-- start of STORED DATA --

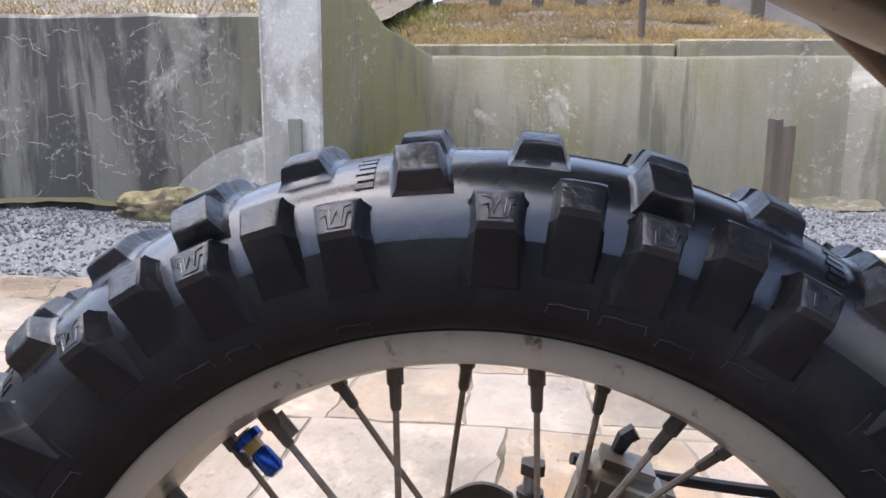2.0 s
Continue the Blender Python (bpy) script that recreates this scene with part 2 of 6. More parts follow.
def layered(name):
    """An empty node material and small makers for its nodes."""
    m = bpy.data.materials.new(name)
    m.use_nodes = True
    t = m.node_tree
    N, Lk = t.nodes, t.links

    def put(socket, v):
        if isinstance(v, (int, float)):
            socket.default_value = v
        elif isinstance(v, tuple):
            socket.default_value = (*v, 1) if len(socket.default_value) == 4 else v
        else:
            Lk.new(v, socket)

    def noisy(v, stretch, scale, detail=6, rough=0.55, warp=0.0):
        mp = N.new("ShaderNodeMapping")
        mp.inputs["Scale"].default_value = stretch
        Lk.new(v, mp.inputs[0])
        n = N.new("ShaderNodeTexNoise")
        n.inputs["Scale"].default_value, n.inputs["Detail"].default_value = scale, detail
        n.inputs["Roughness"].default_value, n.inputs["Distortion"].default_value = rough, warp
        Lk.new(mp.outputs[0], n.inputs["Vector"])
        return n.outputs["Fac"]

    def span(v, lo, hi, to0=0.0, to1=1.0):
        r = N.new("ShaderNodeMapRange")
        for k, x in (("From Min", lo), ("From Max", hi), ("To Min", to0), ("To Max", to1)):
            r.inputs[k].default_value = x
        Lk.new(v, r.inputs["Value"])
        return r.outputs[0]

    def sums(op, a, c=0.0):
        x = N.new("ShaderNodeMath")
        x.operation = op
        put(x.inputs[0], a)
        put(x.inputs[1], c)
        return x.outputs[0]

    def mix(fac, a, c):
        x = N.new("ShaderNodeMix")
        x.data_type = "RGBA"
        put(x.inputs["Factor"], fac)
        put(x.inputs["A"], a)
        put(x.inputs["B"], c)
        return x.outputs["Result"]
    return m, N, Lk, noisy, span, sums, mix, put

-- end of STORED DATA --

* **WHAT THE TASK ASKS**: Repeat the listing above exactly, with no pictures.

* **FINAL RESULT**:
2.0 s
Continue the Blender Python (bpy) script that recreates this scene with part 2 of 6. More parts follow.
def layered(name):
    """An empty node material and small makers for its nodes."""
    m = bpy.data.materials.new(name)
    m.use_nodes = True
    t = m.node_tree
    N, Lk = t.nodes, t.links

    def put(socket, v):
        if isinstance(v, (int, float)):
            socket.default_value = v
        elif isinstance(v, tuple):
            socket.default_value = (*v, 1) if len(socket.default_value) == 4 else v
        else:
            Lk.new(v, socket)

    def noisy(v, stretch, scale, detail=6, rough=0.55, warp=0.0):
        mp = N.new("ShaderNodeMapping")
        mp.inputs["Scale"].default_value = stretch
        Lk.new(v, mp.inputs[0])
        n = N.new("ShaderNodeTexNoise")
        n.inputs["Scale"].default_value, n.inputs["Detail"].default_value = scale, detail
        n.inputs["Roughness"].default_value, n.inputs["Distortion"].default_value = rough, warp
        Lk.new(mp.outputs[0], n.inputs["Vector"])
        return n.outputs["Fac"]

    def span(v, lo, hi, to0=0.0, to1=1.0):
        r = N.new("ShaderNodeMapRange")
        for k, x in (("From Min", lo), ("From Max", hi), ("To Min", to0), ("To Max", to1)):
            r.inputs[k].default_value = x
        Lk.new(v, r.inputs["Value"])
        return r.outputs[0]

    def sums(op, a, c=0.0):
        x = N.new("ShaderNodeMath")
        x.operation = op
        put(x.inputs[0], a)
        put(x.inputs[1], c)
        return x.outputs[0]

    def mix(fac, a, c):
        x = N.new("ShaderNodeMix")
        x.data_type = "RGBA"
        put(x.inputs["Factor"], fac)
        put(x.inputs["A"], a)
        put(x.inputs["B"], c)
        return x.outputs["Result"]
    return m, N, Lk, noisy, span, sums, mix, put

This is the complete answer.